◆ **WORK TO DO**: Please retype the records below exactly, leaving out any pictures.

Clips as scene scripts:
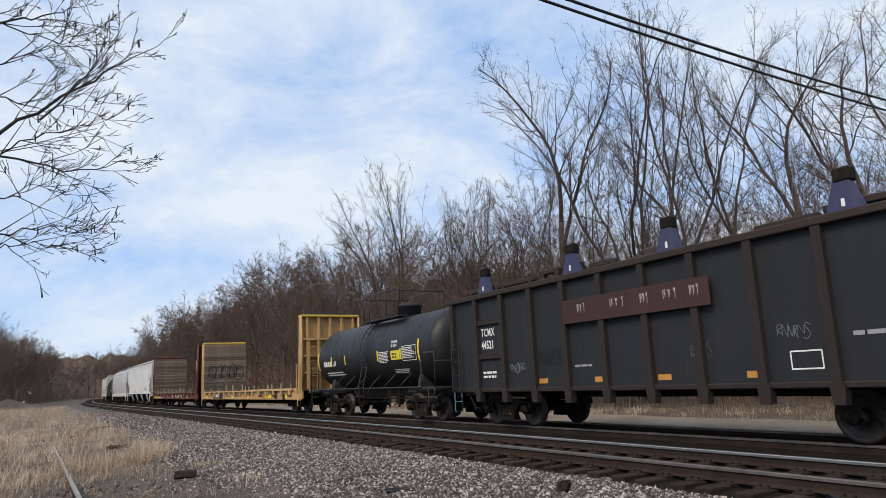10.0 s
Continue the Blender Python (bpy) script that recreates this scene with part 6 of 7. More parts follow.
def ballast_mat():
    m, nt, p = nodes("ballast_stone")
    v = coord(nt, (1, 1, 1))
    vo = nt.nodes.new("ShaderNodeTexVoronoi")
    vo.inputs["Scale"].default_value = 19
    nt.links.new(v, vo.inputs["Vector"])
    sep = nt.nodes.new("ShaderNodeSeparateColor")
    nt.links.new(vo.outputs["Color"], sep.inputs["Color"])
    c = ramp(nt, sep.outputs["Red"], 0.1, 0.95, (0.03, 0.024, 0.02, 1), (0.30, 0.255, 0.222, 1))
    c = mix(nt, ramp(nt, vo.outputs["Distance"], 0.35, 0.75), c, (0.03, 0.027, 0.025))
    c = mix(nt, scaled(nt, ramp(nt, noise_tex(nt, v, 0.6, 5), 0.45, 0.7), 0.35), c, (0.12, 0.095, 0.075))
    nt.links.new(c, p.inputs["Base Color"])
    p.inputs["Roughness"].default_value = 0.9
    b = nt.nodes.new("ShaderNodeBump")
    b.invert = True
    b.inputs["Strength"].default_value, b.inputs["Distance"].default_value = 1.0, 0.04
    nt.links.new(vo.outputs["Distance"], b.inputs["Height"])
    nt.links.new(b.outputs["Normal"], p.inputs["Normal"])
    return m


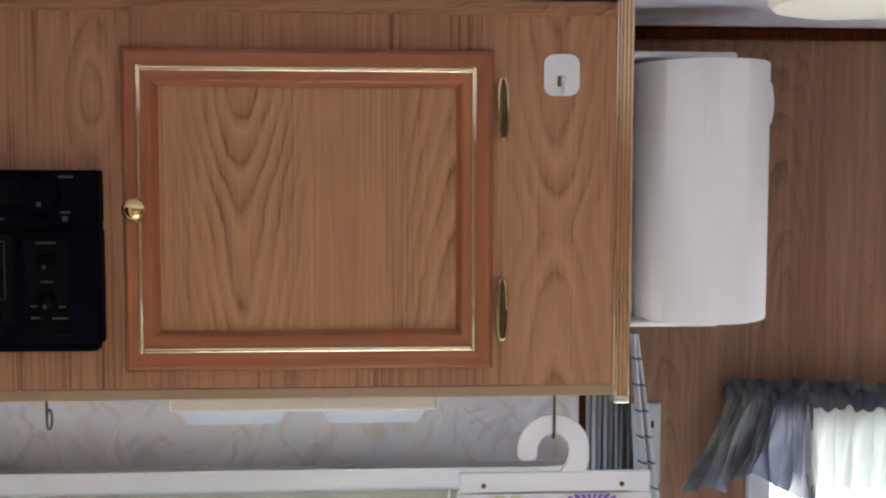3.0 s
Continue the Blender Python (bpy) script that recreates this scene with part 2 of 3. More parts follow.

◆ **OUTPUT FOR THIS EXERCISE**:
10.0 s
Continue the Blender Python (bpy) script that recreates this scene with part 6 of 7. More parts follow.
def ballast_mat():
    m, nt, p = nodes("ballast_stone")
    v = coord(nt, (1, 1, 1))
    vo = nt.nodes.new("ShaderNodeTexVoronoi")
    vo.inputs["Scale"].default_value = 19
    nt.links.new(v, vo.inputs["Vector"])
    sep = nt.nodes.new("ShaderNodeSeparateColor")
    nt.links.new(vo.outputs["Color"], sep.inputs["Color"])
    c = ramp(nt, sep.outputs["Red"], 0.1, 0.95, (0.03, 0.024, 0.02, 1), (0.30, 0.255, 0.222, 1))
    c = mix(nt, ramp(nt, vo.outputs["Distance"], 0.35, 0.75), c, (0.03, 0.027, 0.025))
    c = mix(nt, scaled(nt, ramp(nt, noise_tex(nt, v, 0.6, 5), 0.45, 0.7), 0.35), c, (0.12, 0.095, 0.075))
    nt.links.new(c, p.inputs["Base Color"])
    p.inputs["Roughness"].default_value = 0.9
    b = nt.nodes.new("ShaderNodeBump")
    b.invert = True
    b.inputs["Strength"].default_value, b.inputs["Distance"].default_value = 1.0, 0.04
    nt.links.new(vo.outputs["Distance"], b.inputs["Height"])
    nt.links.new(b.outputs["Normal"], p.inputs["Normal"])
    return m


3.0 s
Continue the Blender Python (bpy) script that recreates this scene with part 2 of 3. More parts follow.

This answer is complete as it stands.